自他の区別が見えなくなり、相手とジトッとした関係になることで、不安を紛らわそうとしている。

(参考)→「目の前の人に因縁をつけたくなる理由

 依存症とか、パーソナリティ障害の方と接すると、まとわりつくようなエネルギーを感じることがありますが、まさにあのような感じ。

(参考)→「依存症(アルコール等)とは何か?真の原因と克服に必要な6つのこと」 

    →「パーソナリティ障害の正しい理解と克服のための7つのポイント

 

 
 結局このような巻き込むようなジッとりした関わりは、その人の家族が行っていた関わり方だったりします。不安とともにその関わり方も、内面化して引き継いでいる。

(参考)→「内面化した親の価値観の影響
 

 人に対してイライラしたり、怒りを感じたときは、「自分の不安からでは?」と疑ってみて、チェックしてみるとものすごく良いです。

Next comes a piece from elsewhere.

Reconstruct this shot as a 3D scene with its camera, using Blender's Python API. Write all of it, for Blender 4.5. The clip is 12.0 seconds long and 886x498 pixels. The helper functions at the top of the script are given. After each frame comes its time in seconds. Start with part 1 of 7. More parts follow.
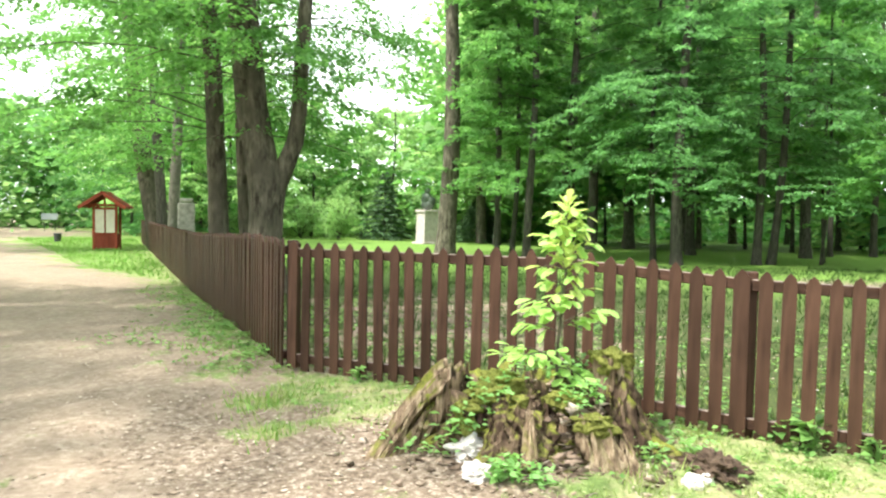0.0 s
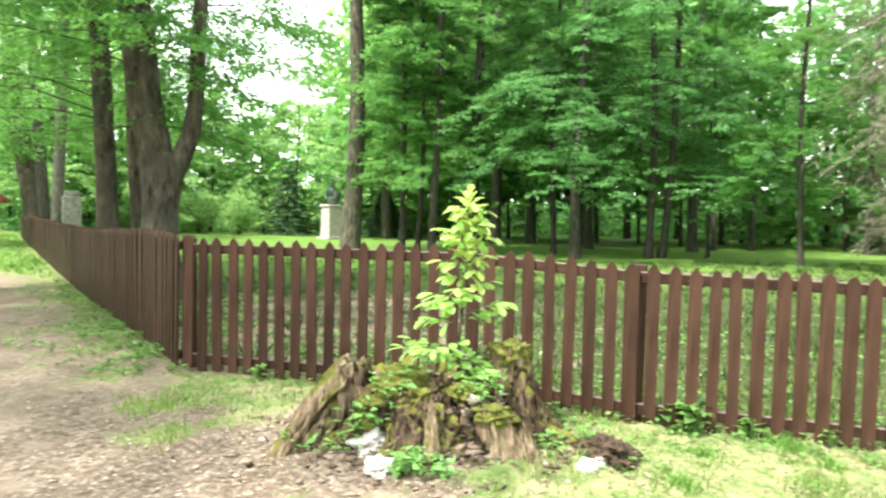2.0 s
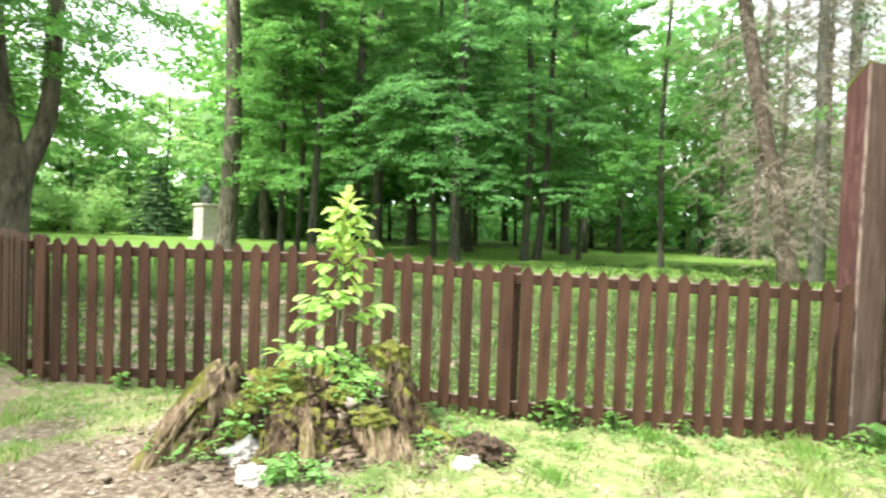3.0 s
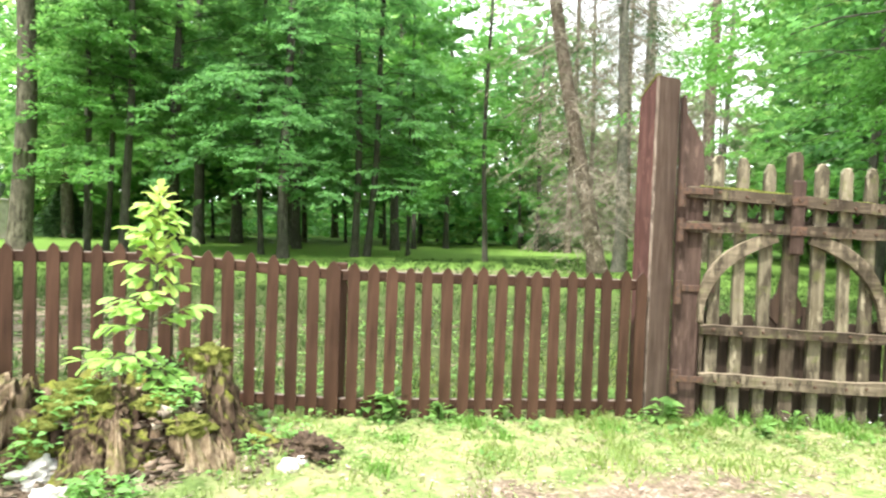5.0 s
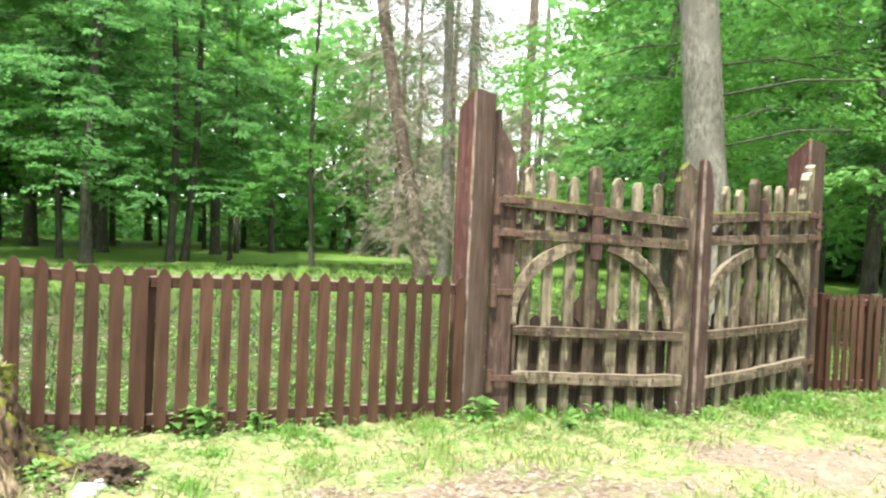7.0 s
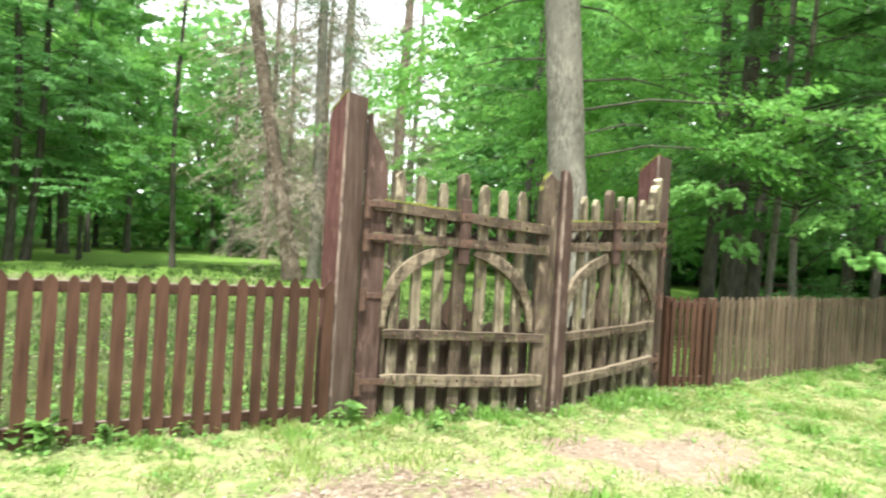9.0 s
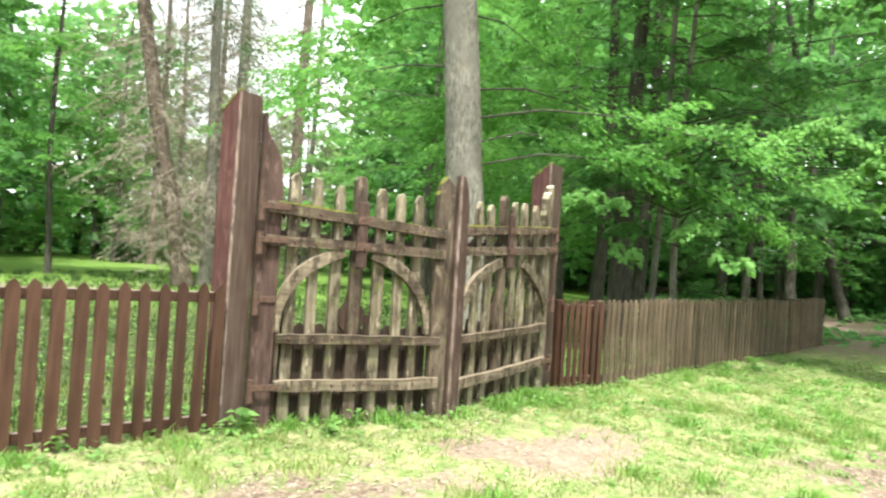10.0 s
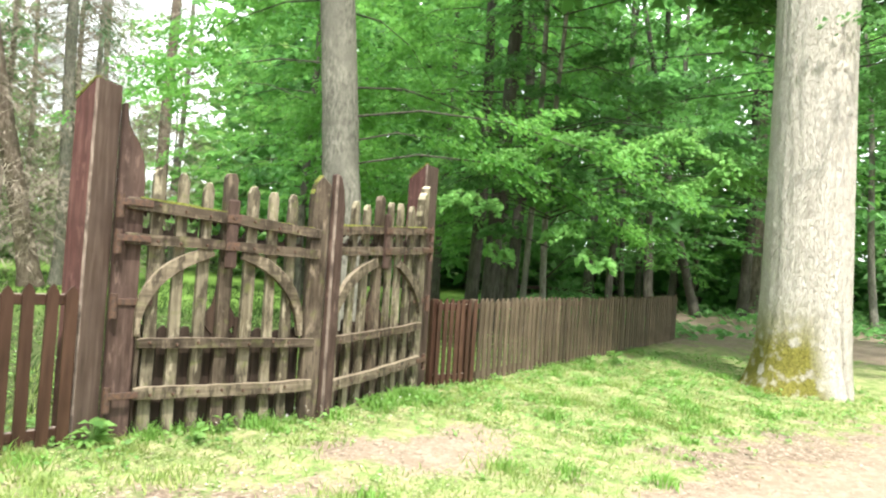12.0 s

 ほぼすべてのシーンで、自分の不安が原因であることに気が付きます。
気がつくと、スーッと、イライラが消えていったりします。根底にある「不安」をこそ手当をしないといけない問題ということに目が向くようになるのです。

 

「不安」を健康な性質、水準に戻すことも、自我を確立するためには必須と言えます。